No Opening Ceremony for the Old Suffolk County Court House
The excitement that surrounded moving out of the old Willard Court House on Court Street, described by one old Boston attorney as "gray and gloomy, and resembling the French Bastille [1]," was noticeable in the early 1890s as the new Court House started to receive its new tenants. People who were to work in the Court House responded positively.
Chief Justice Walbridge Abner Field of the Supreme Judicial Court commented that the chambers were "ample and have been found to be very well adapted to the transaction of the business of the court." Supreme Judicial Court Clerk for the Commonwealth Henry A. Clapp said the rooms "are handsome, well warmed and lighted, convenient for Bench and Bar alike and the furniture and fixtures all that could be desired." Reporter of Decisions George F. Tucker was the most enthusiastic: "It is a pleasure-almost an inspiration-to work in rooms so well lighted and airy." [2]
But from the architectural and cultural community of Boston at large, there was only criticism of the Court House.
Noted American architect Ralph Adams Cram, as a twenty-one year old budding architect, had won through to the next to last round of the Court House design competition in 1885, when the last round was suddenly cancelled and the job arbitrarily awarded to City Architect George Clough.[3] He later considered that during the 1880s in Boston, "terrible things began to happen, e.g. the Northerly addition to the State House, the Court House . . . ."[4] Cram put into print his utter disgust for the Court House by describing the building, along with the first State House addition as "the last gasp of an expiring barbarism." [5]

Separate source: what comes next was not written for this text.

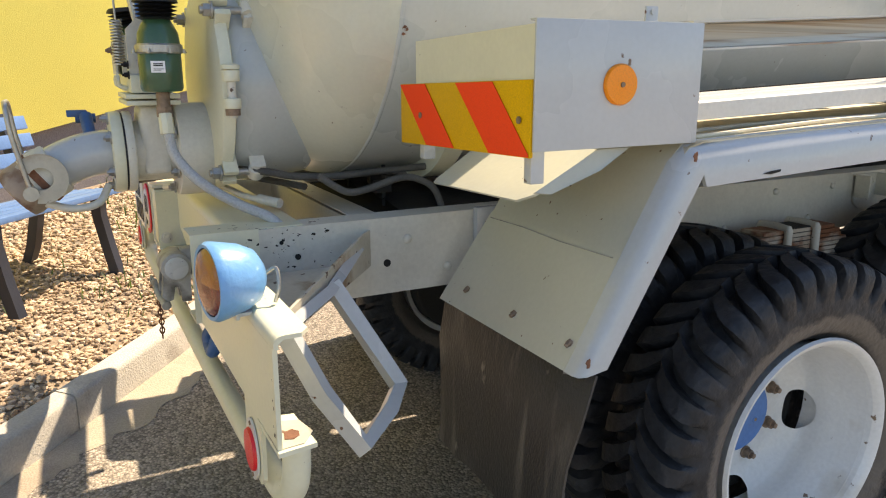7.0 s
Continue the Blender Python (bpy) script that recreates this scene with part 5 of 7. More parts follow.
# bolted flange pair towards the valve
FA = Vector((0.62, -0.72, 0.0)).normalized()
FU = FA.cross(Vector((0, 0, 1)))
FO = Vector((1.80, -0.84, 1.258))
for o, r, t in ((-0.045, 0.078, 0.024), (-0.012, 0.068, 0.012), (0.008, 0.068, 0.014)):
    tp("pump_flange", lambda bm: cyl(bm, FO + FA * o, FO + FA * (o + t), r, seg=32, bev=0.004), "casting", pump)
for k in range(6):
    a = k * math.pi / 3 + 0.3
    tp("bolt", lambda bm: bolt_mesh(bm, FO + FU * 0.058 * math.cos(a) + Vector((0, 0, 0.058 * math.sin(a))) + FA * 0.022, FA, 0.008, 0.012), "steel", pump)
tp("pump_neck", lambda bm: (cyl(bm, FO - FA * 0.16, FO - FA * 0.03, 0.062, seg=28), cyl(bm, FO, (1.93, -0.85, 1.236), 0.034, seg=20)), "white", pump)
tp("pump_box", lambda bm: (box(bm, 1.425, 1.545, -0.84, -0.73, 1.145, 1.250, 0.005), box(bm, 1.420, 1.550, -0.845, -0.725, 1.247, 1.256, 0.002), box(bm, 1.50, 1.506, -0.843, -0.839, 1.16, 1.24)), "casting", pump, "small sheet-metal box on the pump")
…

Walter Muir Whitehill, author and longtime director of the nearby Boston Athenaeum, lamented the transformation of once stately Pemberton Square by the construction of the new building. He described the Court House as being "plumped down in the region, obliterating all sense of proportion." [6]
Footnotes:
[1] SAMUEL LELAND POWERS, PORTRAITS OF A HALF CENTURY 69 (1925).

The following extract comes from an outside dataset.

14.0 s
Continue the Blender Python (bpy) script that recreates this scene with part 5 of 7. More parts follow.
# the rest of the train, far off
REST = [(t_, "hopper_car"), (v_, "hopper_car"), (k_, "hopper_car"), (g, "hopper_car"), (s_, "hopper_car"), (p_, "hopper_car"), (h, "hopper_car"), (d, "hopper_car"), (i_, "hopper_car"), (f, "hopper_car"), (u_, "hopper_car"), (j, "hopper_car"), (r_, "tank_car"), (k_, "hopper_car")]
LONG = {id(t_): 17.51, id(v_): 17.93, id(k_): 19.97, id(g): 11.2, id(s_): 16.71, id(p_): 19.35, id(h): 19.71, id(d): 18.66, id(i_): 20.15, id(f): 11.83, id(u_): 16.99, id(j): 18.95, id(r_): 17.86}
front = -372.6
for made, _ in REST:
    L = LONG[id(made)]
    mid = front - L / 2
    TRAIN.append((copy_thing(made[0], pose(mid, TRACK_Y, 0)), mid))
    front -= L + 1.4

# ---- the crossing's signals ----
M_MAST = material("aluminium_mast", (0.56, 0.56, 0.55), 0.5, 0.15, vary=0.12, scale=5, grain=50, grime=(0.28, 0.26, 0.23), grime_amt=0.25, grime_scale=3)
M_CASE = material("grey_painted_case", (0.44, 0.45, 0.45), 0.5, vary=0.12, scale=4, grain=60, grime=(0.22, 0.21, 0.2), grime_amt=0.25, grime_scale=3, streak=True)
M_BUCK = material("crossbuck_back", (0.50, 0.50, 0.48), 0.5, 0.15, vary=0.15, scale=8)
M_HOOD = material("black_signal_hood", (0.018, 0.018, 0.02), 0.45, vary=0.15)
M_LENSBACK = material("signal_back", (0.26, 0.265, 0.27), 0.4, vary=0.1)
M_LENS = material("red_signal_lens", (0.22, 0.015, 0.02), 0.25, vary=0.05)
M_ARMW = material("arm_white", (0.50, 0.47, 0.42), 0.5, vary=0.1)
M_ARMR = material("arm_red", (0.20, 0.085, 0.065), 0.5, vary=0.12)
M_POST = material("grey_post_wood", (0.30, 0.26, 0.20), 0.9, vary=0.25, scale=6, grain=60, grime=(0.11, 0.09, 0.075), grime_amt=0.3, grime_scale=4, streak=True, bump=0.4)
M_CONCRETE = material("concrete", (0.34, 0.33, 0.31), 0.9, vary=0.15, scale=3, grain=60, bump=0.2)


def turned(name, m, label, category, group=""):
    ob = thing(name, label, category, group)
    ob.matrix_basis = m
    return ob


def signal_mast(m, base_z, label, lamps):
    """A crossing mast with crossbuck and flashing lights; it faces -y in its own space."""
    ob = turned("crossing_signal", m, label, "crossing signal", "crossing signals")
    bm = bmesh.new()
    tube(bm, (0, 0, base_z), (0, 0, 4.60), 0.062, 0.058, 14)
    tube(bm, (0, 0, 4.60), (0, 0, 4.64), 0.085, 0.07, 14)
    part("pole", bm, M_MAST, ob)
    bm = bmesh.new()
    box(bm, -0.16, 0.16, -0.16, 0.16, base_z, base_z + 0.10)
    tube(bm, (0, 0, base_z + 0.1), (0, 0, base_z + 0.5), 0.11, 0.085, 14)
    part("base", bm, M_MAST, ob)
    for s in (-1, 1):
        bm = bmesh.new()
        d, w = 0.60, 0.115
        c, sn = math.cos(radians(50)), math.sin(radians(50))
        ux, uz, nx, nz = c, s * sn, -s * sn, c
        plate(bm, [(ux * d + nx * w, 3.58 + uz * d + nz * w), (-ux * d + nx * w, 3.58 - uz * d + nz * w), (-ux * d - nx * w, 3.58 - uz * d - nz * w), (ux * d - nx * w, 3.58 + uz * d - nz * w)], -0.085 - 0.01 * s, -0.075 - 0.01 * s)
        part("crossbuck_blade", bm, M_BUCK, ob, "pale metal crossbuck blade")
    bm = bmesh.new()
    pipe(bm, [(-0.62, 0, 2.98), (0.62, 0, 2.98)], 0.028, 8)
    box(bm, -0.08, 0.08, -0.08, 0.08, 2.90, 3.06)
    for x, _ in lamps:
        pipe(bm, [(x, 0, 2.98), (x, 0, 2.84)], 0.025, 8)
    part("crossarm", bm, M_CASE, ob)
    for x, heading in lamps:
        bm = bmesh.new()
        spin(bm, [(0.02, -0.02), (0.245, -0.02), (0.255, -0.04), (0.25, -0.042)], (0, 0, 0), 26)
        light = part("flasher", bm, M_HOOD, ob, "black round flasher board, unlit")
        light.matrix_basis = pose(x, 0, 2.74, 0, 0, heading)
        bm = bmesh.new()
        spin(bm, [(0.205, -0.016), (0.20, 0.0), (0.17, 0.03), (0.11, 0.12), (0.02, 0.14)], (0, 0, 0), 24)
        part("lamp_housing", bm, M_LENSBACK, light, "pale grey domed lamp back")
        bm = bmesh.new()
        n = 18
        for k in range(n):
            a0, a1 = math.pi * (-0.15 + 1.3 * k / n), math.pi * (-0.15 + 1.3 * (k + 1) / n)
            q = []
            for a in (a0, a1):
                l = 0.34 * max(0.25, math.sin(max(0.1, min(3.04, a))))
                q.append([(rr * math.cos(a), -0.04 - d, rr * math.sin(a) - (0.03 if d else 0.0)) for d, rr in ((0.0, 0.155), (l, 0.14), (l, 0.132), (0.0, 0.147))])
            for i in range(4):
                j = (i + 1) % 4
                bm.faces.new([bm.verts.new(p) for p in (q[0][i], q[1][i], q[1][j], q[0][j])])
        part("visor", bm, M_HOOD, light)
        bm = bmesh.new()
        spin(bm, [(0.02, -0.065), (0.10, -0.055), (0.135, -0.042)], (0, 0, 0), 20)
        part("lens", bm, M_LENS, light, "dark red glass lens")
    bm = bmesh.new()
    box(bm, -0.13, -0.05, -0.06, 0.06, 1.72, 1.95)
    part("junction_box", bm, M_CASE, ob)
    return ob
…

[2] REPORTS OF PROCEEDINGS OF THE CITY COUNCIL OF BOSTON FOR THE YEAR 212 (City of Boston 1894).
[3] DOUGLAS SHAND-TUCCI, BOSTON BOHEMIA 1881-1900, at 10 (1995).
[4] Ralph Adams Cram, Architecture, in FIFTY YEARS OF BOSTON: A MEMORIAL VOLUME 341 (Elizabeth M. Herlihy ed. 1932).
[5] Id. at 342.
[6] WALTER MUIR WHITEHILL, BOSTON: A TOPOGRAPHICAL HISTORY 110 (3rd ed. 2000).